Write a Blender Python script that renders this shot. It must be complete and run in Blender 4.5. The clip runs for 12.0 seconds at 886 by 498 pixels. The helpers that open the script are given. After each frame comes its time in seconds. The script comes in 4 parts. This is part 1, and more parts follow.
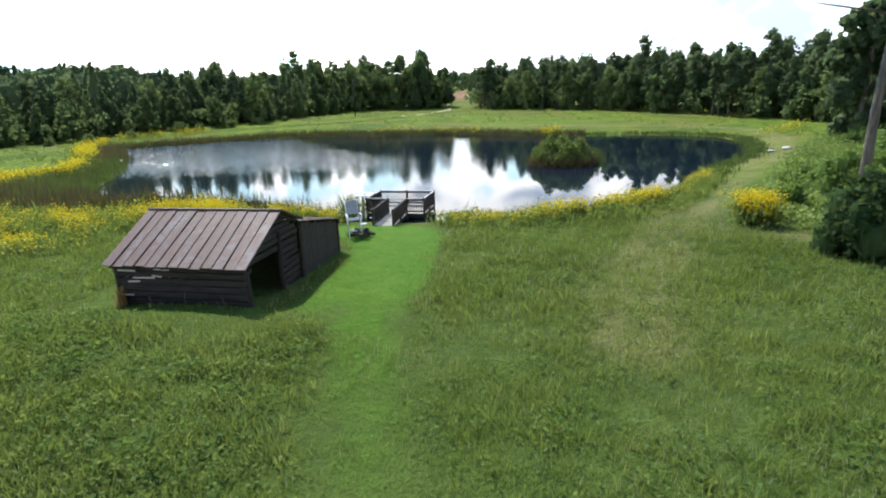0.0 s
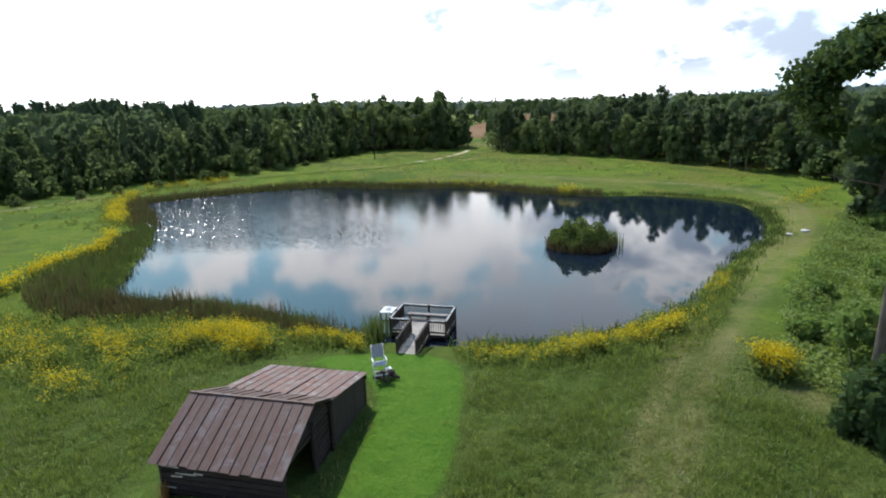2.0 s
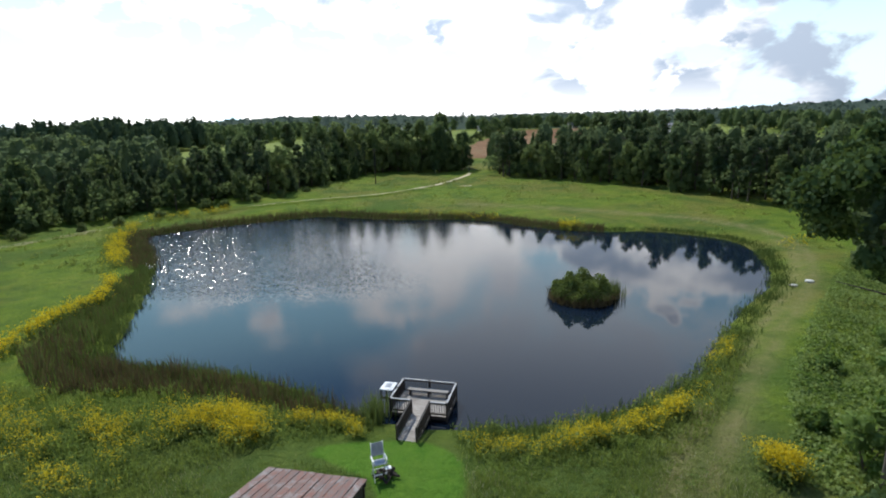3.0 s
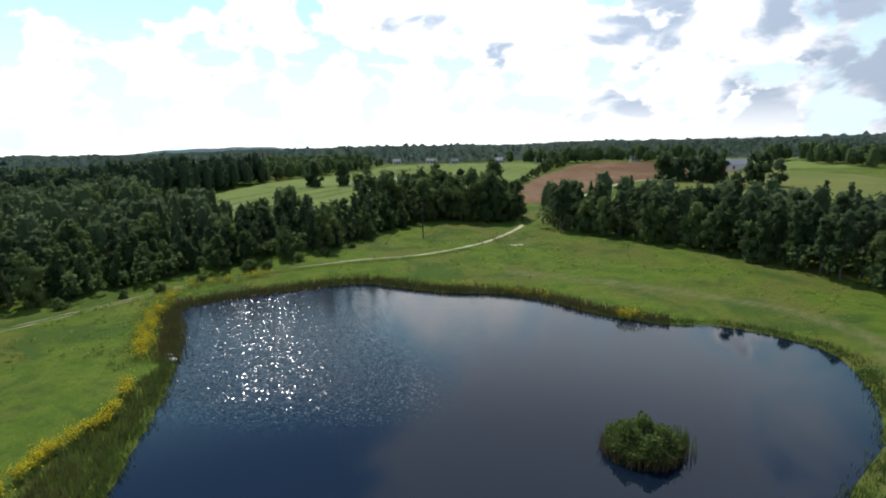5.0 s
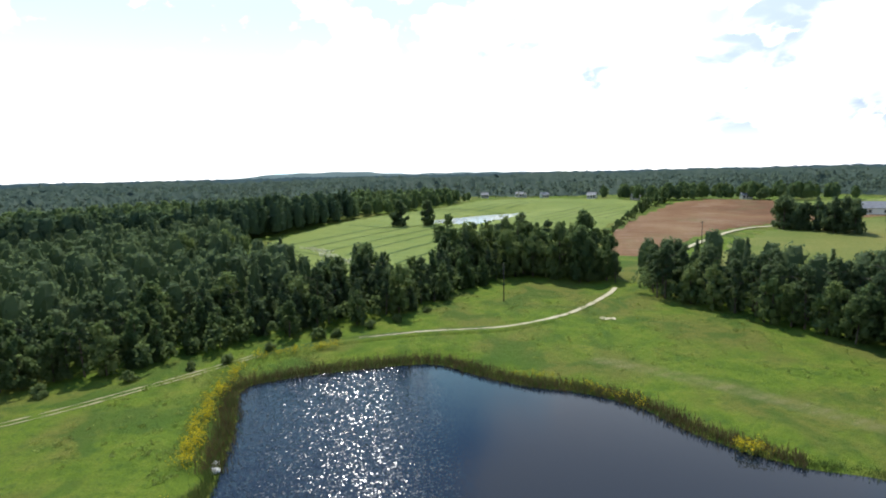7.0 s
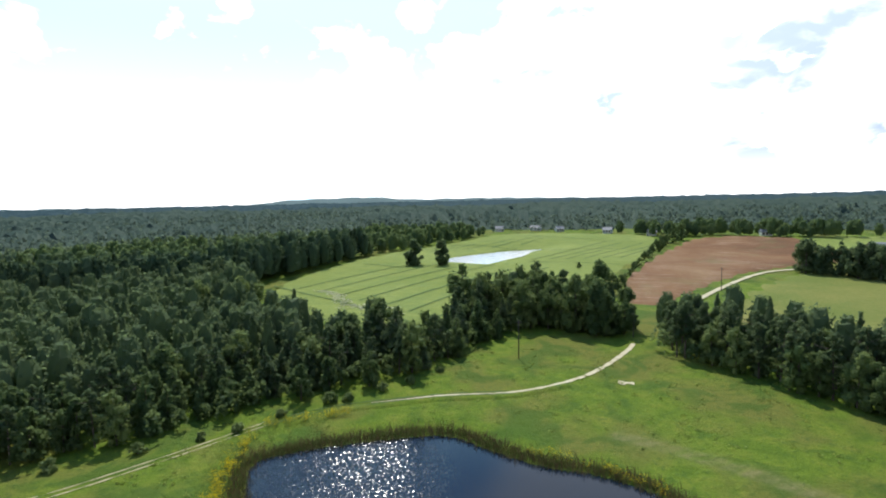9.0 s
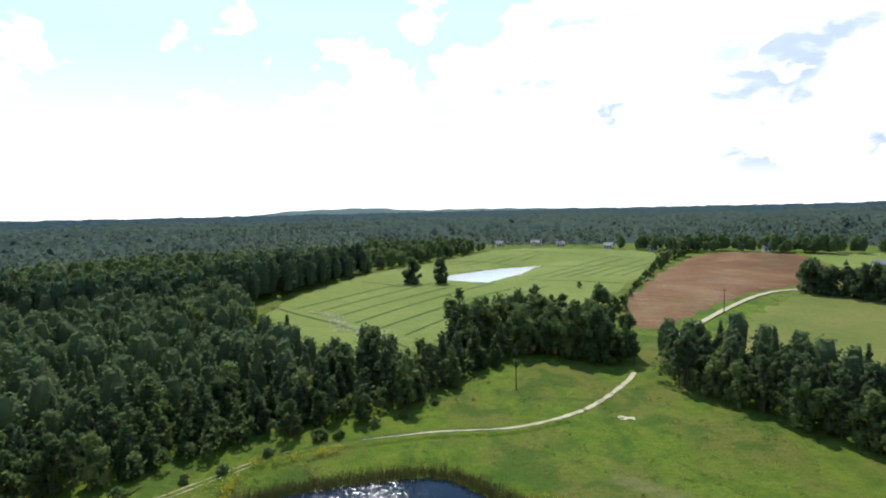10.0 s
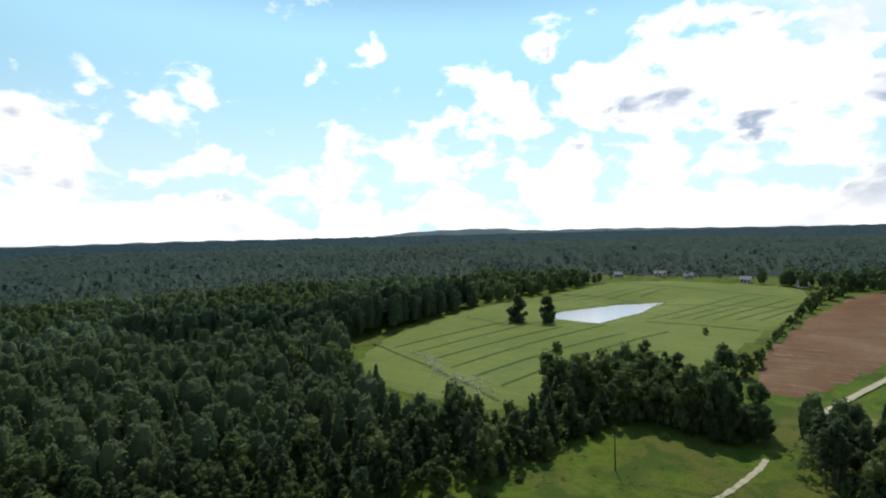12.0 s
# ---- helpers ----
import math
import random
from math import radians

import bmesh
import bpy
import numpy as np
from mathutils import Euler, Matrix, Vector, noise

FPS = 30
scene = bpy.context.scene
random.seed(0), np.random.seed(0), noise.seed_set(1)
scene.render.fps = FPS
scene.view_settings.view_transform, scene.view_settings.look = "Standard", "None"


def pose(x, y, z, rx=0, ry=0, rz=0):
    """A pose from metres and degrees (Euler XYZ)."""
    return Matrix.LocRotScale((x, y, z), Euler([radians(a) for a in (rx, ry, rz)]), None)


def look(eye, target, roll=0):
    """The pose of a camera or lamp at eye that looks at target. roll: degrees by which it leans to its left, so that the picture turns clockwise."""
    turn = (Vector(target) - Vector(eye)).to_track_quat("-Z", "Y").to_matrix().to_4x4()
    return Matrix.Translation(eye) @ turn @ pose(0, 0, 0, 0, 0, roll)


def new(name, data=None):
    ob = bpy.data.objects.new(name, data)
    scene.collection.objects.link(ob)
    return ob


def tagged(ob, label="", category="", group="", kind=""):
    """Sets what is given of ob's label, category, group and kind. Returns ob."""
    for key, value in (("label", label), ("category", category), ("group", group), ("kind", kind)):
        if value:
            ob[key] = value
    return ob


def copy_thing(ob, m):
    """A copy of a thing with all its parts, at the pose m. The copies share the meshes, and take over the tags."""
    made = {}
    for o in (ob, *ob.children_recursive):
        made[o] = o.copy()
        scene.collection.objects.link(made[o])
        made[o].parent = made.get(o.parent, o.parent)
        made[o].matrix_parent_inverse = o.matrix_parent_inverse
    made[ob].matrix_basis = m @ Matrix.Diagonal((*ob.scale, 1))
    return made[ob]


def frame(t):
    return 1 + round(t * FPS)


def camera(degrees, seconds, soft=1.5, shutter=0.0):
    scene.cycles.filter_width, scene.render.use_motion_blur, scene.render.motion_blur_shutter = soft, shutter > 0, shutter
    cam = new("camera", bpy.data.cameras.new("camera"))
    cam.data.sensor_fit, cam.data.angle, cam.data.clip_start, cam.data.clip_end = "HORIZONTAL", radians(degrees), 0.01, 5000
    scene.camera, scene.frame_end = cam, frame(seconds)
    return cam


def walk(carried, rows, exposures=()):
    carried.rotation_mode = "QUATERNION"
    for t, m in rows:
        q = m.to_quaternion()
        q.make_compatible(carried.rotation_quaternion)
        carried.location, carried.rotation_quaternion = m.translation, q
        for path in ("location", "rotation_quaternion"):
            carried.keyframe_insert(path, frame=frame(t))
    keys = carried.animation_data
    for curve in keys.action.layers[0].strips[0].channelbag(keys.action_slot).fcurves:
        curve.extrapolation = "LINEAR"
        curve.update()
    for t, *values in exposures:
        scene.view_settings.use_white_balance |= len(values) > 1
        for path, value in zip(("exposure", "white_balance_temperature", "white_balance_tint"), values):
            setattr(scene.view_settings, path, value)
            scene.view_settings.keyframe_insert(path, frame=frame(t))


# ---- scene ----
cam = camera(79.6, 12.0, 2.0)
METRES, EYE, TILT, LEAN, TURN = 60.0, 6.5, -16.0, 1.9, 0.0
ROWS = [
    (0.0, 0.0, 0.0, 0.0, 0.0, 0.0, -0.0),
    (0.5, -0.0007, 0.0041, 0.0157, 0.44, 0.54, -0.21),
    (1.0, -0.0016, -0.0024, 0.039, 0.92, 1.02, -0.41),
    (1.5, -0.0035, -0.0101, 0.0662, 1.23, 1.52, -0.55),
    (2.0, -0.0068, -0.0163, 0.0957, 1.59, 2.1, -0.76),
    (2.5, -0.0091, -0.0202, 0.1268, 1.69, 2.64, -0.83),
    (3.0, -0.008, -0.0133, 0.1615, 1.69, 3.13, -0.86),
    (5.0, 0.0144, 0.0838, 0.3223, 7.62, 5.17, -2.65),
    (5.5, 0.0161, 0.1185, 0.3643, 11.0, 5.57, -3.65),
    (6.0, 0.0166, 0.1559, 0.4079, 13.84, 5.94, -4.47),
    (6.5, 0.0147, 0.1919, 0.4503, 15.92, 6.44, -5.08),
    (7.0, 0.0103, 0.2184, 0.4926, 16.94, 7.02, -5.36),
    (9.0, 0.0009, 0.2157, 0.6147, 18.46, 9.51, -5.8),
    (9.5, 0.0024, 0.2294, 0.6494, 18.51, 10.04, -5.74),
    (10.0, 0.0063, 0.2542, 0.6881, 18.66, 10.58, -5.78),
    (10.5, 0.0163, 0.2834, 0.7284, 20.33, 10.92, -6.18),
    (11.0, 0.0307, 0.317, 0.7699, 24.12, 11.03, -7.05),
    (11.5, 0.0462, 0.3526, 0.8125, 28.96, 10.91, -8.18),
    (12.0, 0.0604, 0.3903, 0.8501, 31.41, 11.07, -8.69),
]
walk(cam, [(t, pose(0, 0, EYE, TILT, LEAN, TURN) @ pose(METRES * x, METRES * y, METRES * z, 90 + pitch, roll, yaw)) for t, x, y, z, yaw, pitch, roll in ROWS],
     [(0.0, 0.68), (1.0, 0.56), (1.5, 0.36), (2.0, 0.20), (2.5, 0.05), (5.0, -0.28), (5.5, -0.16), (6.5, 0.12), (7.2, 0.22), (8.8, 0.22), (10.0, 0.08), (10.7, -0.06), (11.3, -0.36), (12.0, -0.60)])

# the sun's course: degrees above the horizon and degrees to the left of straight ahead
SUN_UP, SUN_LEFT = 55.0, 28.0
sun_way = Vector((-math.sin(radians(SUN_LEFT)) * math.cos(radians(SUN_UP)), math.cos(radians(SUN_LEFT)) * math.cos(radians(SUN_UP)), math.sin(radians(SUN_UP))))
sun_data = bpy.data.lights.new("sun", "SUN")
sun_data.energy, sun_data.angle, sun_data.color = 4.2, radians(0.53), (0.99, 0.975, 0.91)
sun = new("sun", sun_data)
sun.matrix_world = look((0, 0, 200), Vector((0, 0, 200)) - sun_way)
rng = np.random.default_rng(7)


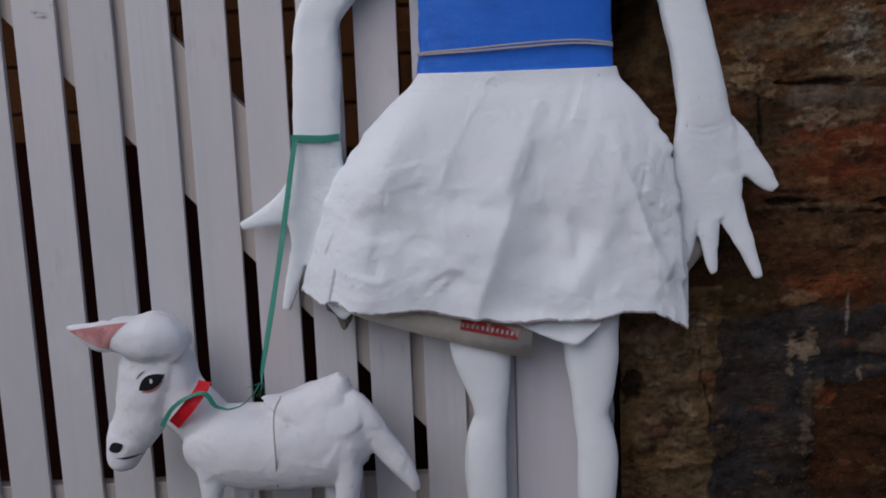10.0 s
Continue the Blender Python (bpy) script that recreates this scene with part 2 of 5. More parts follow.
WOOL = mat("white_painted_lamb", (0.81, 0.83, 0.865), 0.65, [(20, 0.5, 0.72, (0.62, 0.62, 0.65), 0.6), (90, 0.62, 0.72, (0.5, 0.5, 0.54), 0.5)], [(26, 0.5), (120, 0.3)])
LEAF = mat("green_foliage", (0.05, 0.10, 0.03), 0.7, [(40, 0.45, 0.7, (0.03, 0.06, 0.02), 0.6)], [(90, 0.3)])
CARD = mat("buff_paper_lining", (0.62, 0.58, 0.51), 0.85, [(30, 0.45, 0.7, (0.48, 0.43, 0.36), 0.6)], [(70, 0.4)])


# ---- mesh helpers ----
def mesh_of(name, bm, materials, smooth=True):
    me = bpy.data.meshes.new(name)
    bmesh.ops.recalc_face_normals(bm, faces=bm.faces)
    bm.to_mesh(me)
    bm.free()
    for m in materials if isinstance(materials, (list, tuple)) else [materials]:
        me.materials.append(m)
    for p in me.polygons:
        p.use_smooth = smooth
    return me


def part(name, bm, material, parent, label="", smooth=True):
    ob = new(name, mesh_of(name, bm, material, smooth))
    ob.parent = parent
    if label:
        tagged(ob, label)
    return ob


def thing(name, label, category, group="", kind="", at=(0, 0, 0)):
    ob = new(name)
    ob.empty_display_size = 0.02
    ob.matrix_world = Matrix.Translation(at)
    return tagged(ob, label, category, group, kind)


def box(bm, lo, hi, mi=0, bevel=0.0):
    made = bmesh.ops.create_cube(bm, size=1.0)["verts"]
    for v in made:
        v.co = Vector([lo[i] + (v.co[i] + 0.5) * (hi[i] - lo[i]) for i in range(3)])
    faces = {f for v in made for f in v.link_faces}
    for f in faces:
        f.material_index = mi
    if bevel:
        edges = list({e for v in made for e in v.link_edges})
        bmesh.ops.bevel(bm, geom=edges, offset=bevel, segments=2, affect="EDGES", profile=0.6)


def smooth_path(pts, n):
    """n points on a smooth curve through pts (tuples of any length)."""
    pts = [np.array(p, float) for p in pts]
    ext = [2 * pts[0] - pts[1]] + pts + [2 * pts[-1] - pts[-2]]
    out = []
    for i in range(n):
        u = i / (n - 1) * (len(pts) - 1)
        k = min(int(u), len(pts) - 2)
        w = u - k
        a, b, c, d = ext[k : k + 4]
        out.append(0.5 * (2 * b + (c - a) * w + (2 * a - 5 * b + 4 * c - d) * w * w + (3 * b - a - 3 * c + d) * w**3))
    return out


def skin(bm, rings, mi=0, cap0=True, cap1=True):
    rows = [[bm.verts.new(p) for p in ring] for ring in rings]
    n = len(rows[0])
    made = []
    for a, b in zip(rows, rows[1:]):
        for i in range(n):
            made.append(bm.faces.new((a[i], a[(i + 1) % n], b[(i + 1) % n], b[i])))
    if cap0:
        made.append(bm.faces.new(rows[0][::-1]))
    if cap1:
        made.append(bm.faces.new(rows[-1]))
    for f in made:
        f.material_index = mi
    return rows


def sgnpow(v, p):
    return math.copysign(abs(v) ** p, v)


def tube(bm, stops, mi=0, n=16, m=24, power=2.0, noise_amp=0.0, noise_scale=30, ref=(0, 1, 0)):
    """stops: (x, y, z, half width across, half depth along ref)."""
    rows = smooth_path(stops, m)
    rings = []
    for i, r in enumerate(rows):
        t = Vector(rows[min(i + 1, m - 1)][:3] - rows[max(i - 1, 0)][:3]).normalized()
        front = Vector(ref)
        side = t.cross(front).normalized()
        front = side.cross(t).normalized()
        c = Vector(r[:3])
        ring = []
        for k in range(n):
            a = 2 * math.pi * k / n
            off = side * r[3] * sgnpow(math.cos(a), 2 / power) + front * r[4] * sgnpow(math.sin(a), 2 / power)
            p = c + off
            if noise_amp:
                p += off.normalized() * noise_amp * noise.noise(p * noise_scale)
            ring.append(p)
        rings.append(ring)
    return skin(bm, rings, mi)


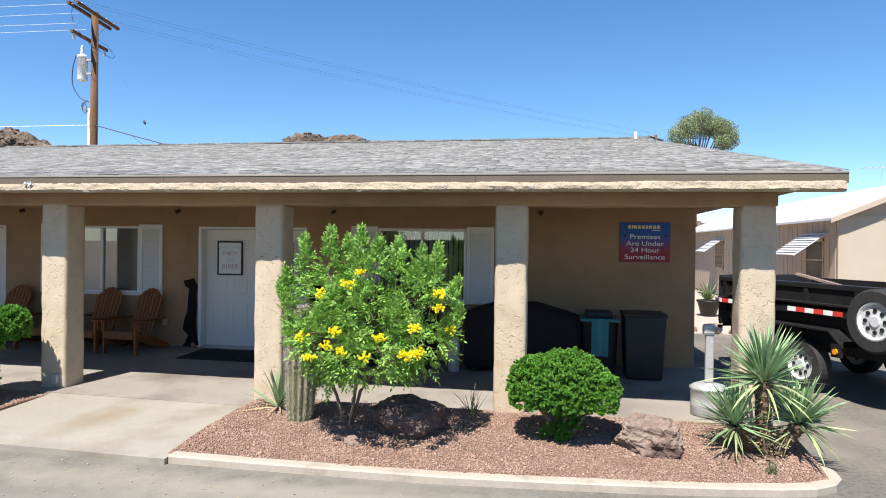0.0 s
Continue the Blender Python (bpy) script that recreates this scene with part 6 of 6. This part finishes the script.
# ---- east side: dump trailer, house, pots ----
def dump_trailer():
    ang = -64.0
    at = (9.0, 4.85, ground_z(9.4, 4) + 0.002)
    ob = thing("dump_trailer", "black steel dump trailer with spare wheel and reflective tape", "trailer", at, ang)
    L, W, z0, z1 = 4.3, 2.0, 1.02, 1.60
    bm = bmesh.new()
    box((0, 0, z0), (L, 0.05, z1), bm=bm)
    box((0, W - 0.05, z0), (L, W, z1), bm=bm)
    box((L - 0.05, 0.05, z0), (L, W - 0.05, z1 + 0.05), bm=bm)
    box((0, 0.05, z0), (L - 0.05, W - 0.05, z0 + 0.05), bm=bm)
    part("bed", bm, BLACK_STEEL, ob, "black steel bed")
    part("top_rail", box((-0.02, -0.035, z1 - 0.06), (L + 0.02, 0.075, z1 + 0.02), 0.01), BLACK_STEEL, ob)
    part("mid_shelf", box((0.2, -0.13, z0 + 0.29), (2.85, 0.0, z0 + 0.32), 0.004), BLACK_STEEL, ob)
    for k in range(6):
        part("side_rib", box((0.05 + k * 0.88, -0.03, z0), (0.13 + k * 0.88, 0.0, z1 - 0.06)), BLACK_STEEL, ob)
    part("tailgate", box((-0.10, 0.0, z0 - 0.25), (-0.04, W, z1 + 0.05), 0.01), BLACK_STEEL, ob)
    for k in range(3):
        part("tailgate_rib", box((-0.16, 0.05 + k * 0.85, z0 - 0.2), (-0.10, 0.15 + k * 0.85, z1)), BLACK_STEEL, ob)
    part("chassis", box((0.1, 0.45, 0.55), (L + 0.6, 0.60, 0.80)), BLACK_STEEL, ob)
    part("chassis", box((0.1, W - 0.60, 0.55), (L + 0.6, W - 0.45, 0.80)), BLACK_STEEL, ob)
    part("side_skirt", box((0.2, 0.02, 0.62), (L - 0.1, 0.06, z0)), BLACK_STEEL, ob)
    for i in range(12):
        u = (-0.05 if i < 6 else 0.60) + i * 0.165
        part("reflective_tape", box((u, -0.108, z0 + 0.155), (u + 0.155, -0.102, z0 + 0.225)), (SIGN_RED_BRIGHT if i % 2 else LETTER), ob, "red reflective tape" if i % 2 else "white reflective tape")
    part("tape_bar", box((0.0, -0.10, z0 + 0.13), (2.9, 0.0, z0 + 0.25), 0.006), BLACK_STEEL, ob)
    for s, y in (("near", -0.05), ("far", W + 0.05)):
        for xx in (1.0, 1.87):
            wheel(ob, (xx, y + (0.02 if s == "near" else -0.02), 0.39), 0.39, 0.24, 90, rim_mat=ALU)
        bm = bmesh.new()
        yy0, yy1 = (-0.24, 0.10) if s == "near" else (W - 0.10, W + 0.24)
        box((0.50, yy0, 0.96), (2.46, yy1, 0.985), bm=bm)
        box((0.22, yy0, 0.55), (0.50, yy1, 0.57), bm=bm, m=Matrix.Translation((0.50, 0, 0.97)) @ pose(0, 0, 0, 0, -42, 0) @ Matrix.Translation((-0.50, 0, -0.56)))
        box((2.46, yy0, 0.55), (2.78, yy1, 0.57), bm=bm, m=Matrix.Translation((2.46, 0, 0.97)) @ pose(0, 0, 0, 0, 42, 0) @ Matrix.Translation((-2.46, 0, -0.56)))
        part("fender", bm, BLACK_STEEL, ob, "black steel fender")
    part("marker_lamp", rod((2.60, -0.245, 0.70), (2.60, -0.27, 0.70), 0.04, n=14), AMBER, ob, "amber marker lamp")
    part("tail_lamp", rod((0.02, -0.04, 0.72), (0.02, -0.07, 0.72), 0.05, n=14), TAIL_RED, ob, "round red lamp")
    part("lamp_bracket", box((2.52, -0.245, 0.62), (2.68, -0.20, 0.80)), BLACK_STEEL, ob)
    part("spare_mount", box((3.16, -0.12, 0.90), (3.36, 0.0, 1.40)), BLACK_STEEL, ob)
    wheel(ob, (3.26, -0.25, 1.20), 0.42, 0.22, 90, rim_mat=ALU, name="spare_wheel")
    part("plank", box((-0.7, -0.05, -0.02), (0.7, 0.05, 0.02), 0.004, m=pose(2.2, 0.35, z1 - 0.03, 0, 14, 25)), PALE_ROCK, ob, "loose wooden plank")
    part("drawbar", box((L, W / 2 - 0.06, 0.55), (L + 1.6, W / 2 + 0.06, 0.68)), BLACK_STEEL, ob)
    return ob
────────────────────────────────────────
» **EXERCISE OBJECTIVE**: Above are the records; print exactly the lines from the line with "made[ob].matrix_basis = m" to the line with "shutter > 0, shutter", including both, and nothing else.

» **RESULT FOR THIS TASK**:
    made[ob].matrix_basis = m @ Matrix.Diagonal((*ob.scale, 1))
    return made[ob]


def frame(t):
    return 1 + round(t * FPS)


def camera(degrees, seconds, soft=1.5, shutter=0.0):
    scene.cycles.filter_width, scene.render.use_motion_blur, scene.render.motion_blur_shutter = soft, shutter > 0, shutter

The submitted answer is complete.